*Exercise details*
Gather up the lines with the word "scene" in them.

*Records provided*

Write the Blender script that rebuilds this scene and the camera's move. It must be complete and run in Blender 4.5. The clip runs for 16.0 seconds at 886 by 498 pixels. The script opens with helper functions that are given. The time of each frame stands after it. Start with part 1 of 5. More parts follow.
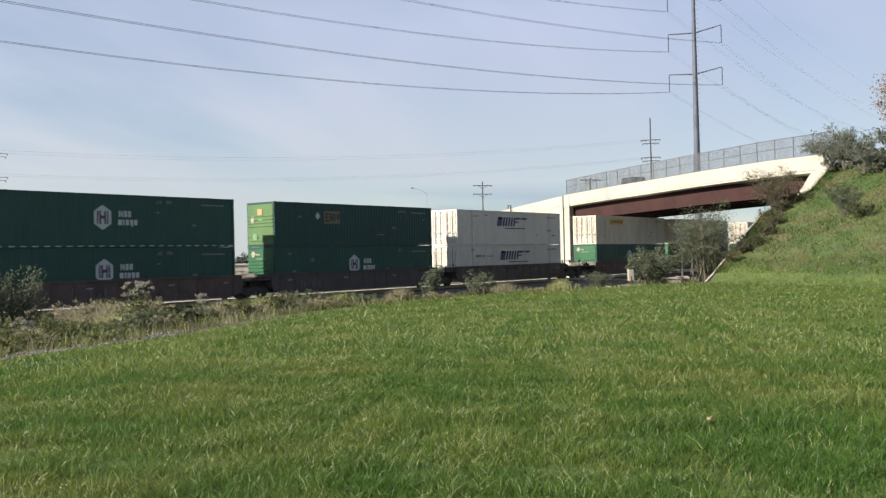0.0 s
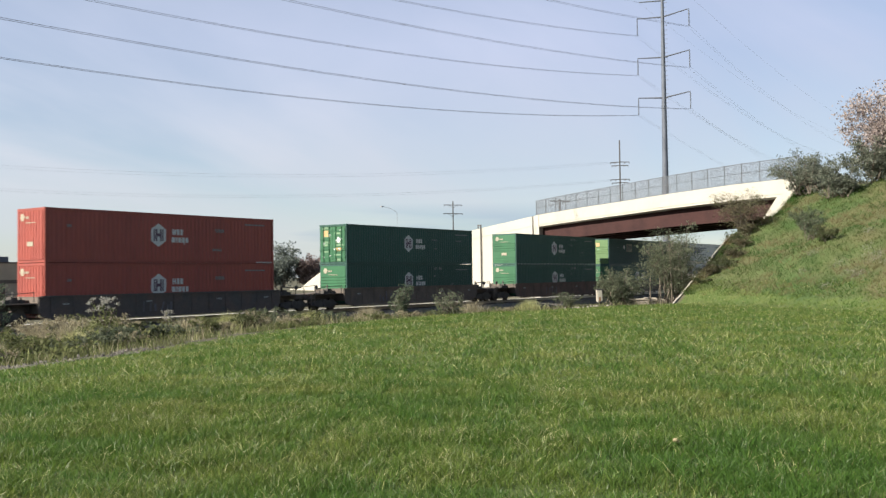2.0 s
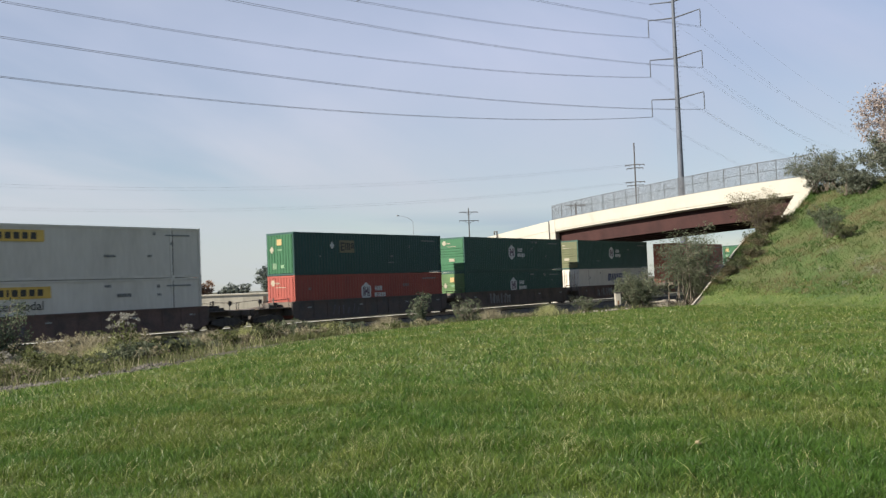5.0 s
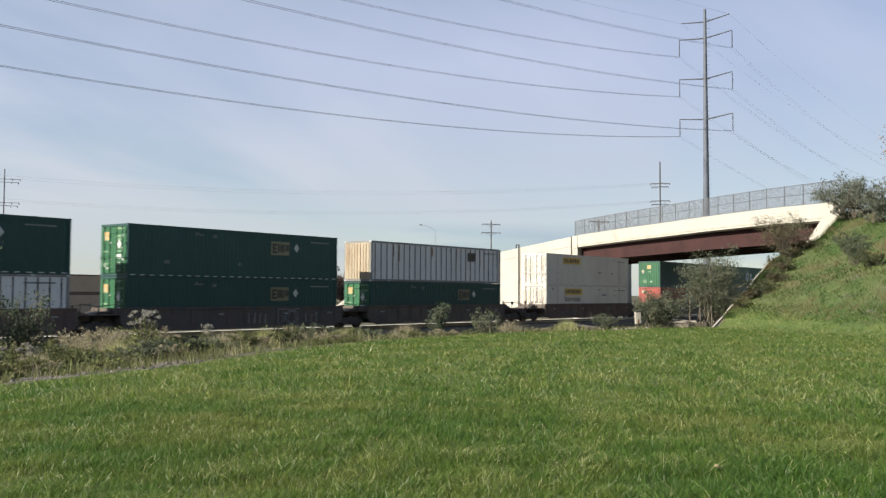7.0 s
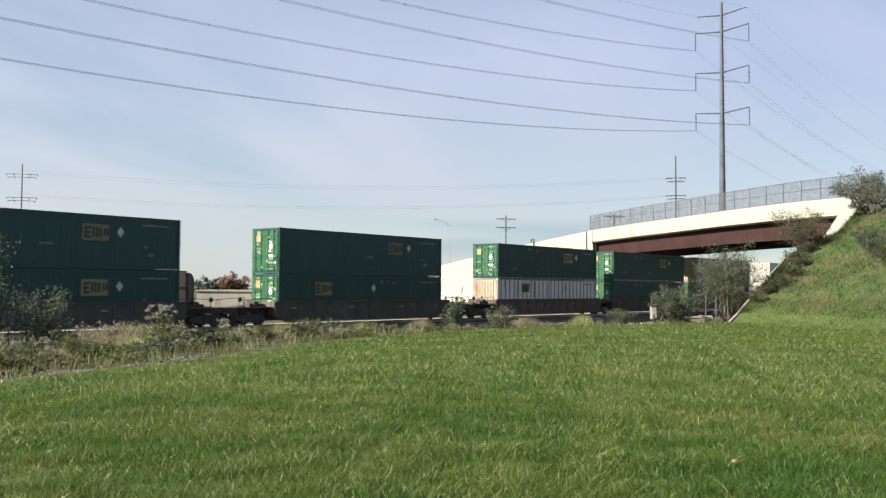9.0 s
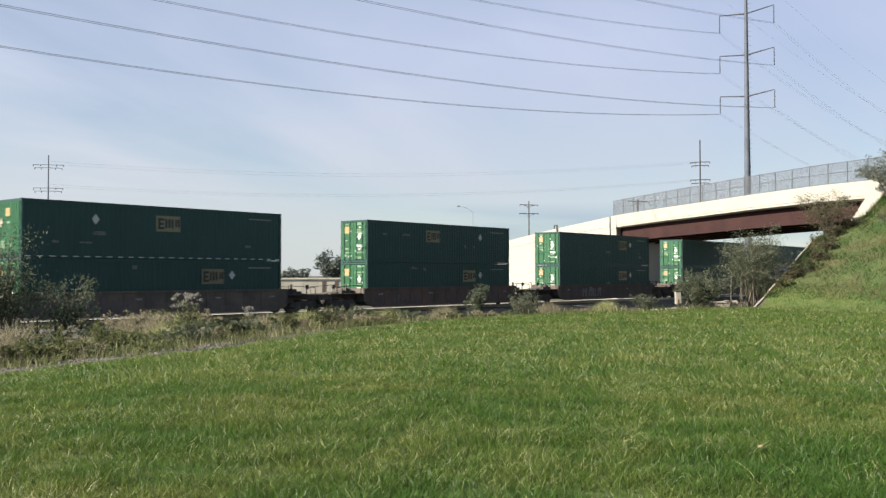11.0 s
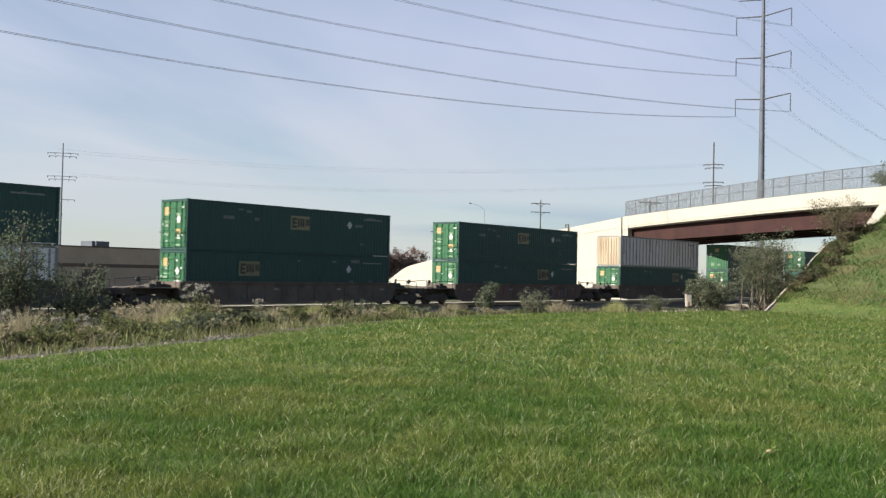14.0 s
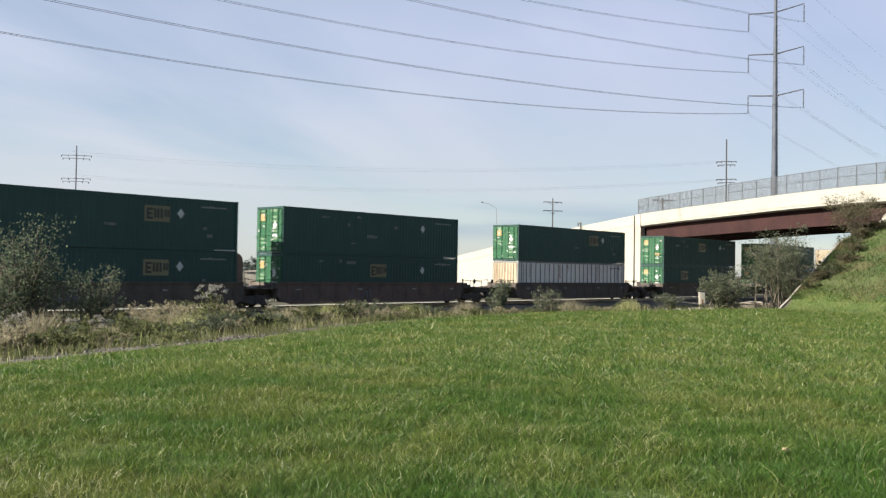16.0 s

---

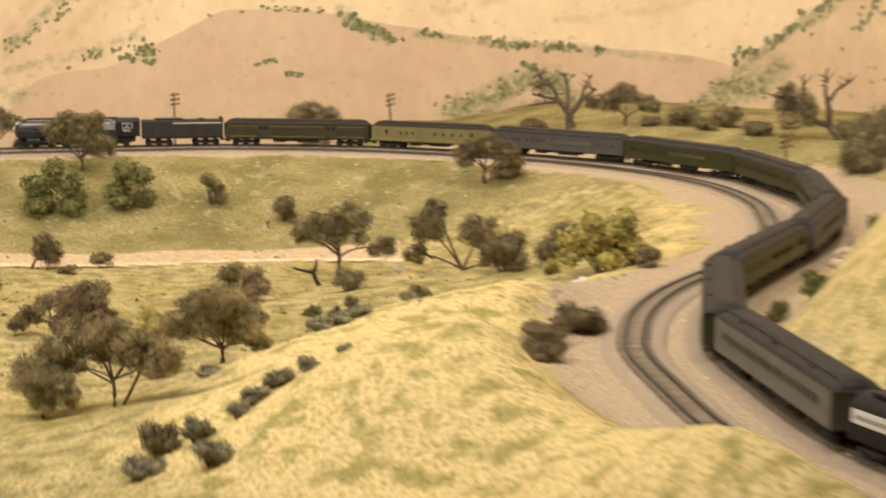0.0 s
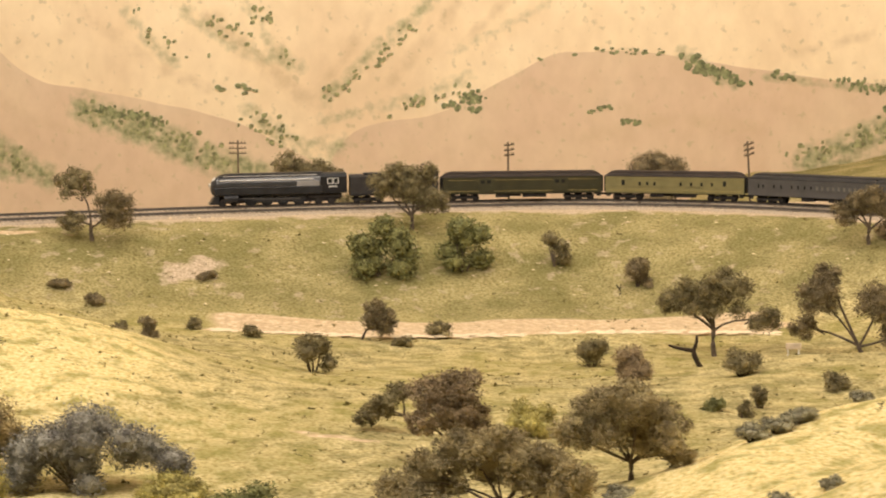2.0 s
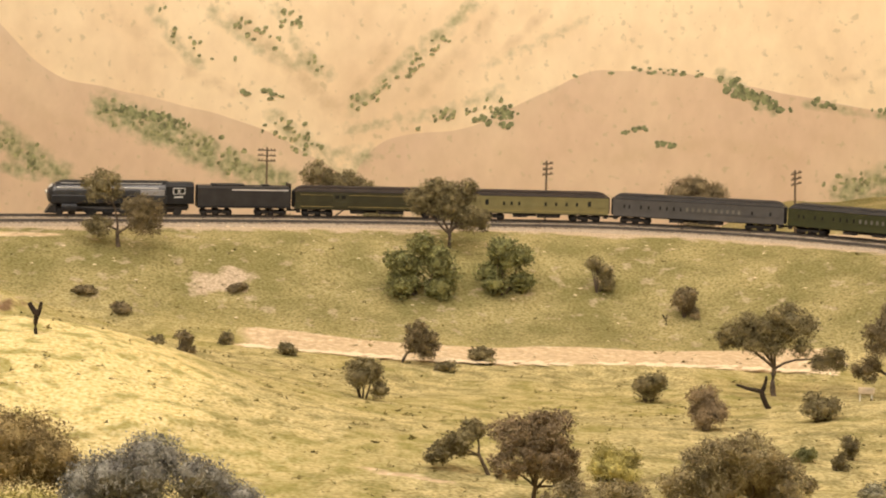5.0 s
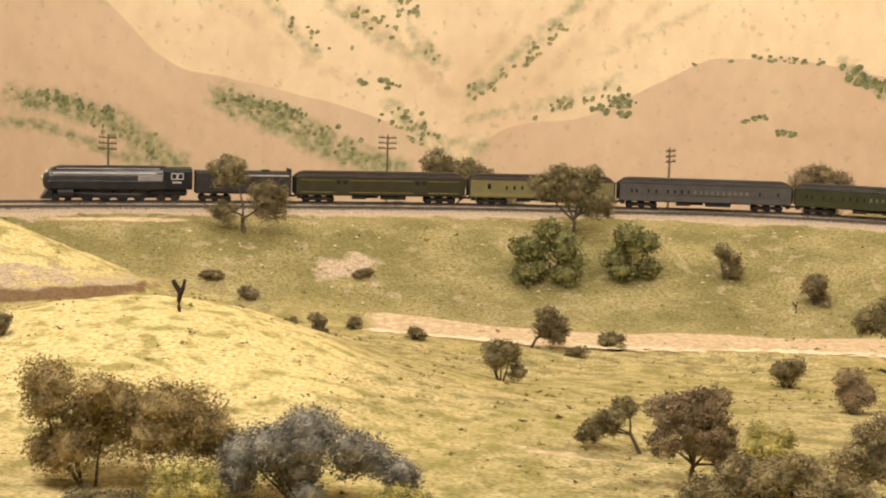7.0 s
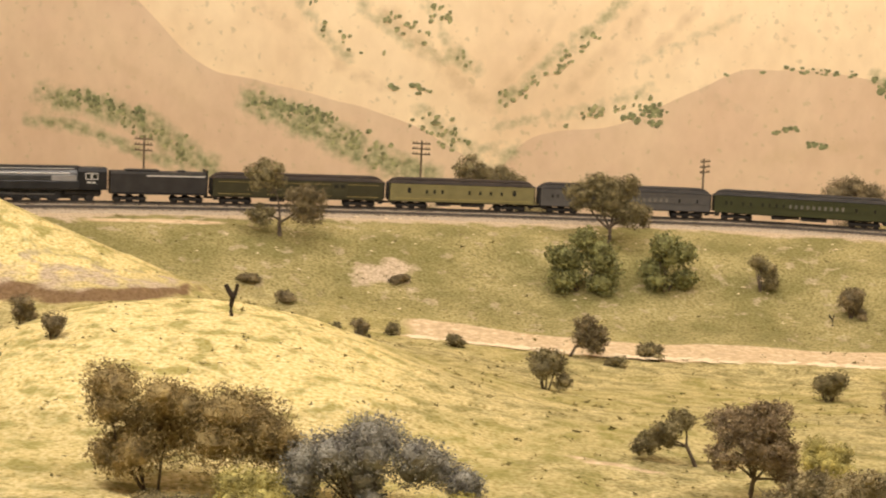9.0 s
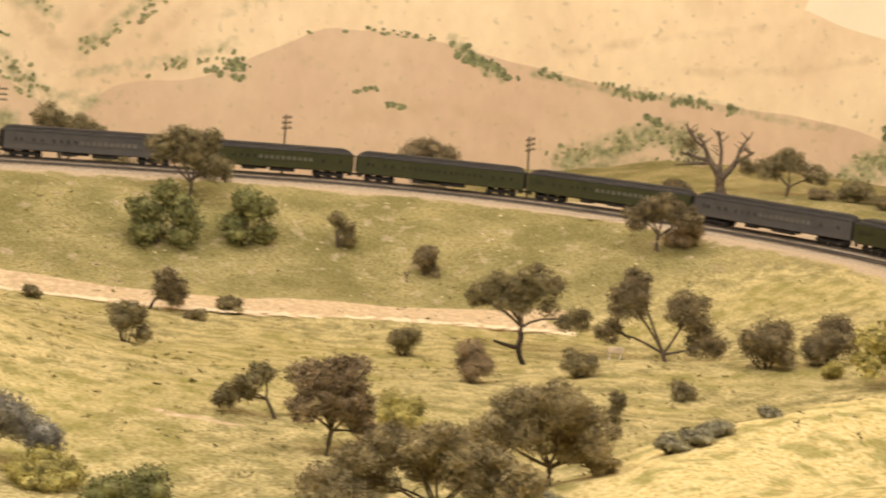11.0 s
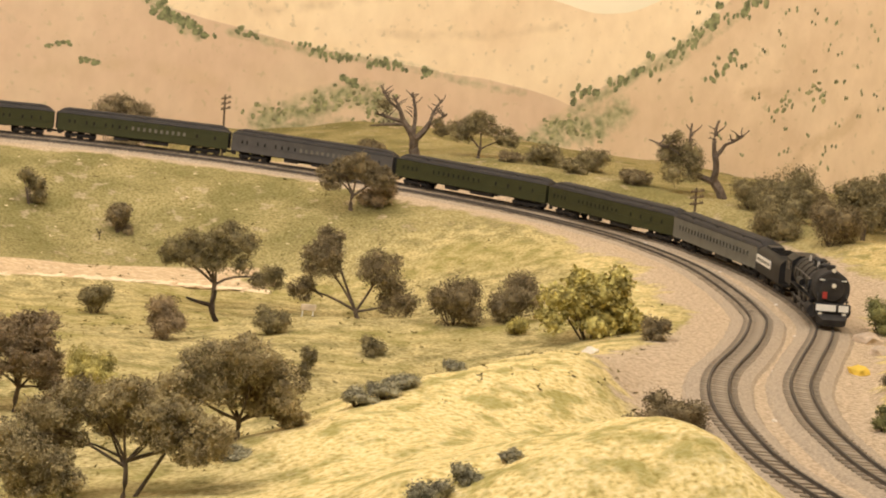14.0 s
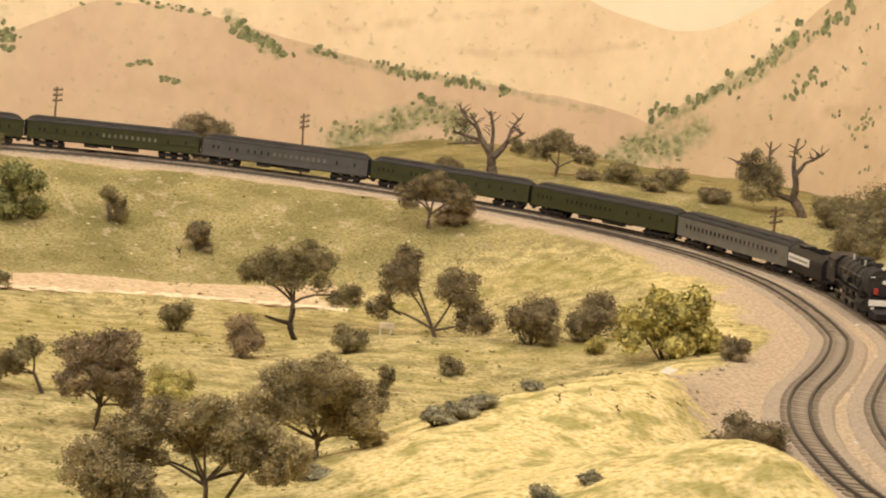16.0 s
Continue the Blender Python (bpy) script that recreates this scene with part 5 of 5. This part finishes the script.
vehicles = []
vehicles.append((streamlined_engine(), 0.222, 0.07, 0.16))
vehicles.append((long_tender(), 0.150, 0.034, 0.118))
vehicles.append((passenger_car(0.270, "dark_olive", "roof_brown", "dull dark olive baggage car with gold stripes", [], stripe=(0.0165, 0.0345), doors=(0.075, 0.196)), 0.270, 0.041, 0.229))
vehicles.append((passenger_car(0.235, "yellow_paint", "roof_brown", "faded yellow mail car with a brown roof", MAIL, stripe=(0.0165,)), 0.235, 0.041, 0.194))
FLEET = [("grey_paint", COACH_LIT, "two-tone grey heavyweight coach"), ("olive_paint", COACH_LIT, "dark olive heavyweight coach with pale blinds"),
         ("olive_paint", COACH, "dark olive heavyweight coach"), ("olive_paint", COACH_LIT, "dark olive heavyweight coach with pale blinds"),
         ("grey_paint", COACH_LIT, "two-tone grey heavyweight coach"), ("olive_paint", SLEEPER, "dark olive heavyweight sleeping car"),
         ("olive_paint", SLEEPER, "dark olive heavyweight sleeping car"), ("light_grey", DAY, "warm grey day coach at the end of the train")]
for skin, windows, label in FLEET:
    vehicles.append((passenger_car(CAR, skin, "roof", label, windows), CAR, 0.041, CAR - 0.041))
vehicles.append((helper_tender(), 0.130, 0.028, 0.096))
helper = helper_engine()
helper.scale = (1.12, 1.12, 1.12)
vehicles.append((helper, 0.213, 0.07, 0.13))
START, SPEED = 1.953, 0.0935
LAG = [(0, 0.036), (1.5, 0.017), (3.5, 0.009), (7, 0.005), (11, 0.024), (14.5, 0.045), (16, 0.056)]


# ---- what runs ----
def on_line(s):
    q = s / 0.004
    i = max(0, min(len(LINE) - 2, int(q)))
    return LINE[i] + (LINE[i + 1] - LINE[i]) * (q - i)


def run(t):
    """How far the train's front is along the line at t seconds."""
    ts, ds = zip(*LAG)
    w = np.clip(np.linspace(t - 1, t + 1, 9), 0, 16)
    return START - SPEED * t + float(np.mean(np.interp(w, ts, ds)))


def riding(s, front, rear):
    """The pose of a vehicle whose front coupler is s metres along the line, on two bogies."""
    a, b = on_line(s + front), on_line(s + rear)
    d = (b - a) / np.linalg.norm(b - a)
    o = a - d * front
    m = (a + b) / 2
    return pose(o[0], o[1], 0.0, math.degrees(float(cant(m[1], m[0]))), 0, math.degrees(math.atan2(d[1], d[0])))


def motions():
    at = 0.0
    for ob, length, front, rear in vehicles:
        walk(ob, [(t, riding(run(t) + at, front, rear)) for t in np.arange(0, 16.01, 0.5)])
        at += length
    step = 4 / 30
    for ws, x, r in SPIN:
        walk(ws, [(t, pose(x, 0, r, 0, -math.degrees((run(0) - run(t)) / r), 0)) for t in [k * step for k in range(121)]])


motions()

*Problem solution*
Write the Blender script that rebuilds this scene and the camera's move. It must be complete and run in Blender 4.5. The clip runs for 16.0 seconds at 886 by 498 pixels. The script opens with helper functions that are given. The time of each frame stands after it. Start with part 1 of 5. More parts follow.
Continue the Blender Python (bpy) script that recreates this scene with part 5 of 5. This part finishes the script.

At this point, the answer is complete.